◆ WHAT NEEDS TO BE DONE ◆
Provide an exact copy of the data, excluding the images.

◆ SUPPLIED MATERIAL ◆
+===+

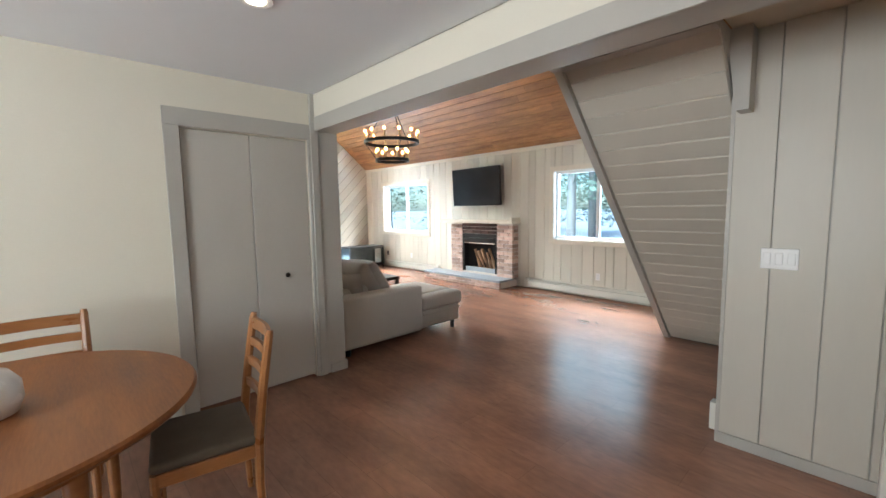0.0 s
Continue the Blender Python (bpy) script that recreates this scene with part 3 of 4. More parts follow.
part("frame", prism([(a1 - 0.22, z1), (a1 - 0.19, z1 - 0.05), (a1 - 0.05, z1 - 0.16), (a1, z1 - 0.15), (a1, z1)], lambda u, v, d: (u, d, v), NORTH + 0.02, NORTH + 0.10), WHITEF, w)
part("pane", B(a0 + 0.06, a1 - 0.06, NORTH + 0.06, NORTH + 0.066, z0 + 0.05, z1 - 0.05), BLUEGLASS, w).visible_shadow = False

# closet bifold in the dining room
c = thing("closet_door", (1.1, 3.36, 0), "closed greige flush bifold closet door with a round knob", "closet door")
for a, b in ((0.648, 1.107), (1.113, 1.567)):
    p = part("door_panel", B(a, b, 3.372, 3.402, 0.025, 2.080, 0.003), DOORP, c)
part("knob", lathe([(0.008, 0.0), (0.008, -0.018), (0.019, -0.024), (0.021, -0.034), (0.014, -0.042)], (1.348, 3.372, 0.955), "y", 16), BRONZE, c, "dark brown round knob", 1)
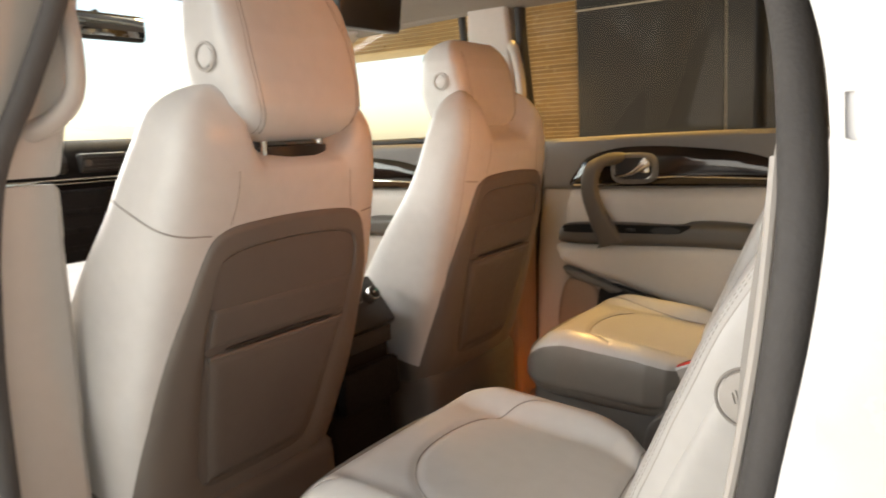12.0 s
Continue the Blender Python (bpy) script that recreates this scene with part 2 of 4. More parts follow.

+===+

◆ RESULT FOR THIS TASK ◆
0.0 s
Continue the Blender Python (bpy) script that recreates this scene with part 3 of 4. More parts follow.
part("frame", prism([(a1 - 0.22, z1), (a1 - 0.19, z1 - 0.05), (a1 - 0.05, z1 - 0.16), (a1, z1 - 0.15), (a1, z1)], lambda u, v, d: (u, d, v), NORTH + 0.02, NORTH + 0.10), WHITEF, w)
part("pane", B(a0 + 0.06, a1 - 0.06, NORTH + 0.06, NORTH + 0.066, z0 + 0.05, z1 - 0.05), BLUEGLASS, w).visible_shadow = False

# closet bifold in the dining room
c = thing("closet_door", (1.1, 3.36, 0), "closed greige flush bifold closet door with a round knob", "closet door")
for a, b in ((0.648, 1.107), (1.113, 1.567)):
    p = part("door_panel", B(a, b, 3.372, 3.402, 0.025, 2.080, 0.003), DOORP, c)
part("knob", lathe([(0.008, 0.0), (0.008, -0.018), (0.019, -0.024), (0.021, -0.034), (0.014, -0.042)], (1.348, 3.372, 0.955), "y", 16), BRONZE, c, "dark brown round knob", 1)
12.0 s
Continue the Blender Python (bpy) script that recreates this scene with part 2 of 4. More parts follow.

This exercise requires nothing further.